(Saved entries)
────────
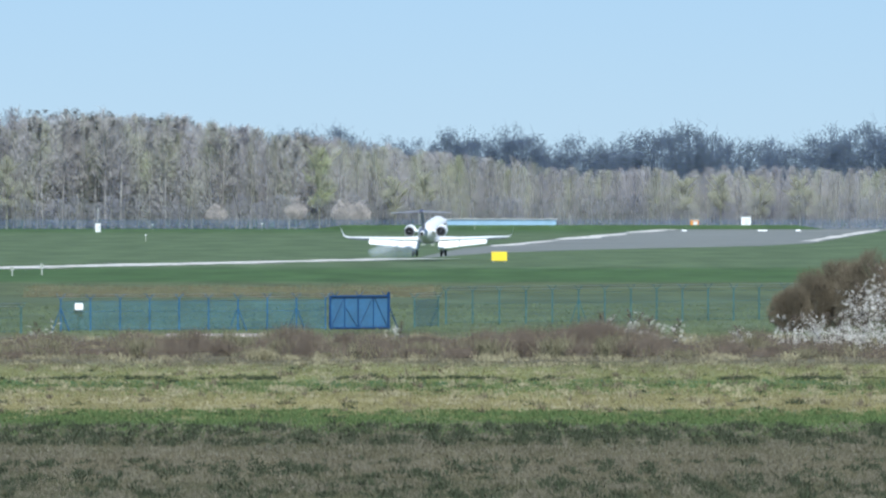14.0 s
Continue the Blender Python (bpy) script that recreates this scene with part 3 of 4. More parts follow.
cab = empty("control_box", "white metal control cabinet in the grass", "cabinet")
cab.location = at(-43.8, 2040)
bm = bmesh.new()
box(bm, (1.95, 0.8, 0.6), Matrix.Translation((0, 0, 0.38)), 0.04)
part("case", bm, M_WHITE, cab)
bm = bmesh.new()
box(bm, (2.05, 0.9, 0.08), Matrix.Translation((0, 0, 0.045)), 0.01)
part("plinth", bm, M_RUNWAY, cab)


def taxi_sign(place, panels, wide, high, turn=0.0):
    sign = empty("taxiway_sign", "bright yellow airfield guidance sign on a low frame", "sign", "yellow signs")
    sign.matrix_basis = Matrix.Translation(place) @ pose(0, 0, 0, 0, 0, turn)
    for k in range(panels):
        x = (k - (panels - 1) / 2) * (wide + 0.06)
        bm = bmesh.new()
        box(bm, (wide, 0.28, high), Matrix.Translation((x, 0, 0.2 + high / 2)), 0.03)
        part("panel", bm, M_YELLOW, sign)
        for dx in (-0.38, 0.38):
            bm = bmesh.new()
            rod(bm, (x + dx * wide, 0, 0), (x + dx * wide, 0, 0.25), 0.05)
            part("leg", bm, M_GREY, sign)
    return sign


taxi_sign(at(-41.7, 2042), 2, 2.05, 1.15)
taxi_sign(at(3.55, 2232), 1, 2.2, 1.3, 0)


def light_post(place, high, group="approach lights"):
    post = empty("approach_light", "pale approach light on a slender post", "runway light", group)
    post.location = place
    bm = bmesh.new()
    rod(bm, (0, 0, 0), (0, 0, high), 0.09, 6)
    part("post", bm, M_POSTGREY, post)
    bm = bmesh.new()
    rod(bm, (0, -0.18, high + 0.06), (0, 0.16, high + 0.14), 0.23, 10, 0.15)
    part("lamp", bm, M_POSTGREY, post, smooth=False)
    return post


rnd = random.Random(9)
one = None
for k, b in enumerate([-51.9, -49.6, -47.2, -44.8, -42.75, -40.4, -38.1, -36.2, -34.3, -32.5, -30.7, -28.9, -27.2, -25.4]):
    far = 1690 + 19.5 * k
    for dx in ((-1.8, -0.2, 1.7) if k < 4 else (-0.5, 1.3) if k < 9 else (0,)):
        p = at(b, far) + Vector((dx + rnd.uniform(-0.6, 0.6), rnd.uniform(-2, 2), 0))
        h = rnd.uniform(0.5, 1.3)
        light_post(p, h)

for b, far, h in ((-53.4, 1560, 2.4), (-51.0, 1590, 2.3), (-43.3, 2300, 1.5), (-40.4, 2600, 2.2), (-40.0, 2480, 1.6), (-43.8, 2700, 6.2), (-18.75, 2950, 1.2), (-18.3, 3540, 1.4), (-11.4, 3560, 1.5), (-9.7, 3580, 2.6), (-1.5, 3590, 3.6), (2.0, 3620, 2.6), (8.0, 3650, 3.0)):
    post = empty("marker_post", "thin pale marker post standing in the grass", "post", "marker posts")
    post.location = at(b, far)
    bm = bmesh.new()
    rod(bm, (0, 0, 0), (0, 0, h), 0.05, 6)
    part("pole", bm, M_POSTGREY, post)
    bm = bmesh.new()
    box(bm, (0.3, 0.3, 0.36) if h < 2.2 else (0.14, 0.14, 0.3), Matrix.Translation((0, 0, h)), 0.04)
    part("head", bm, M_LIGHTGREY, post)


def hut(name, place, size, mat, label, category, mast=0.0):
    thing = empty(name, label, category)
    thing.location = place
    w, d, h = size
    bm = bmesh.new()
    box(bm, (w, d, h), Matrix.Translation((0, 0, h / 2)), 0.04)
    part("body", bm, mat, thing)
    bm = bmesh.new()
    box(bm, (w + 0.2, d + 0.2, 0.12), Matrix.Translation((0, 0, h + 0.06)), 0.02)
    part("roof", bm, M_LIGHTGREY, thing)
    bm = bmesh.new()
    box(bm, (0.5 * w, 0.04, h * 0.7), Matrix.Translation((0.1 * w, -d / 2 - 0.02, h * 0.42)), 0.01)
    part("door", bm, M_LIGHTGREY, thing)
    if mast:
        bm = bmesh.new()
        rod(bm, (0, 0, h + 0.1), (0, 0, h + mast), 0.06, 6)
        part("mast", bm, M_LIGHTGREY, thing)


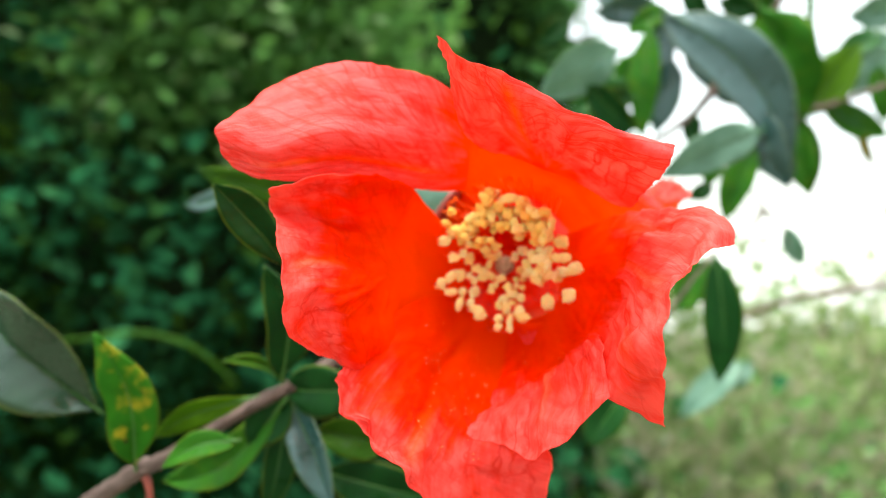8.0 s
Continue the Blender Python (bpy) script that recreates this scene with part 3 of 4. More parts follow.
────────
| Exercise brief |
Write out all the entries exactly, except for the pictures.

| Solution for this exercise |
14.0 s
Continue the Blender Python (bpy) script that recreates this scene with part 3 of 4. More parts follow.
cab = empty("control_box", "white metal control cabinet in the grass", "cabinet")
cab.location = at(-43.8, 2040)
bm = bmesh.new()
box(bm, (1.95, 0.8, 0.6), Matrix.Translation((0, 0, 0.38)), 0.04)
part("case", bm, M_WHITE, cab)
bm = bmesh.new()
box(bm, (2.05, 0.9, 0.08), Matrix.Translation((0, 0, 0.045)), 0.01)
part("plinth", bm, M_RUNWAY, cab)


def taxi_sign(place, panels, wide, high, turn=0.0):
    sign = empty("taxiway_sign", "bright yellow airfield guidance sign on a low frame", "sign", "yellow signs")
    sign.matrix_basis = Matrix.Translation(place) @ pose(0, 0, 0, 0, 0, turn)
    for k in range(panels):
        x = (k - (panels - 1) / 2) * (wide + 0.06)
        bm = bmesh.new()
        box(bm, (wide, 0.28, high), Matrix.Translation((x, 0, 0.2 + high / 2)), 0.03)
        part("panel", bm, M_YELLOW, sign)
        for dx in (-0.38, 0.38):
            bm = bmesh.new()
            rod(bm, (x + dx * wide, 0, 0), (x + dx * wide, 0, 0.25), 0.05)
            part("leg", bm, M_GREY, sign)
    return sign


taxi_sign(at(-41.7, 2042), 2, 2.05, 1.15)
taxi_sign(at(3.55, 2232), 1, 2.2, 1.3, 0)


def light_post(place, high, group="approach lights"):
    post = empty("approach_light", "pale approach light on a slender post", "runway light", group)
    post.location = place
    bm = bmesh.new()
    rod(bm, (0, 0, 0), (0, 0, high), 0.09, 6)
    part("post", bm, M_POSTGREY, post)
    bm = bmesh.new()
    rod(bm, (0, -0.18, high + 0.06), (0, 0.16, high + 0.14), 0.23, 10, 0.15)
    part("lamp", bm, M_POSTGREY, post, smooth=False)
    return post


rnd = random.Random(9)
one = None
for k, b in enumerate([-51.9, -49.6, -47.2, -44.8, -42.75, -40.4, -38.1, -36.2, -34.3, -32.5, -30.7, -28.9, -27.2, -25.4]):
    far = 1690 + 19.5 * k
    for dx in ((-1.8, -0.2, 1.7) if k < 4 else (-0.5, 1.3) if k < 9 else (0,)):
        p = at(b, far) + Vector((dx + rnd.uniform(-0.6, 0.6), rnd.uniform(-2, 2), 0))
        h = rnd.uniform(0.5, 1.3)
        light_post(p, h)

for b, far, h in ((-53.4, 1560, 2.4), (-51.0, 1590, 2.3), (-43.3, 2300, 1.5), (-40.4, 2600, 2.2), (-40.0, 2480, 1.6), (-43.8, 2700, 6.2), (-18.75, 2950, 1.2), (-18.3, 3540, 1.4), (-11.4, 3560, 1.5), (-9.7, 3580, 2.6), (-1.5, 3590, 3.6), (2.0, 3620, 2.6), (8.0, 3650, 3.0)):
    post = empty("marker_post", "thin pale marker post standing in the grass", "post", "marker posts")
    post.location = at(b, far)
    bm = bmesh.new()
    rod(bm, (0, 0, 0), (0, 0, h), 0.05, 6)
    part("pole", bm, M_POSTGREY, post)
    bm = bmesh.new()
    box(bm, (0.3, 0.3, 0.36) if h < 2.2 else (0.14, 0.14, 0.3), Matrix.Translation((0, 0, h)), 0.04)
    part("head", bm, M_LIGHTGREY, post)


def hut(name, place, size, mat, label, category, mast=0.0):
    thing = empty(name, label, category)
    thing.location = place
    w, d, h = size
    bm = bmesh.new()
    box(bm, (w, d, h), Matrix.Translation((0, 0, h / 2)), 0.04)
    part("body", bm, mat, thing)
    bm = bmesh.new()
    box(bm, (w + 0.2, d + 0.2, 0.12), Matrix.Translation((0, 0, h + 0.06)), 0.02)
    part("roof", bm, M_LIGHTGREY, thing)
    bm = bmesh.new()
    box(bm, (0.5 * w, 0.04, h * 0.7), Matrix.Translation((0.1 * w, -d / 2 - 0.02, h * 0.42)), 0.01)
    part("door", bm, M_LIGHTGREY, thing)
    if mast:
        bm = bmesh.new()
        rod(bm, (0, 0, h + 0.1), (0, 0, h + mast), 0.06, 6)
        part("mast", bm, M_LIGHTGREY, thing)


8.0 s
Continue the Blender Python (bpy) script that recreates this scene with part 3 of 4. More parts follow.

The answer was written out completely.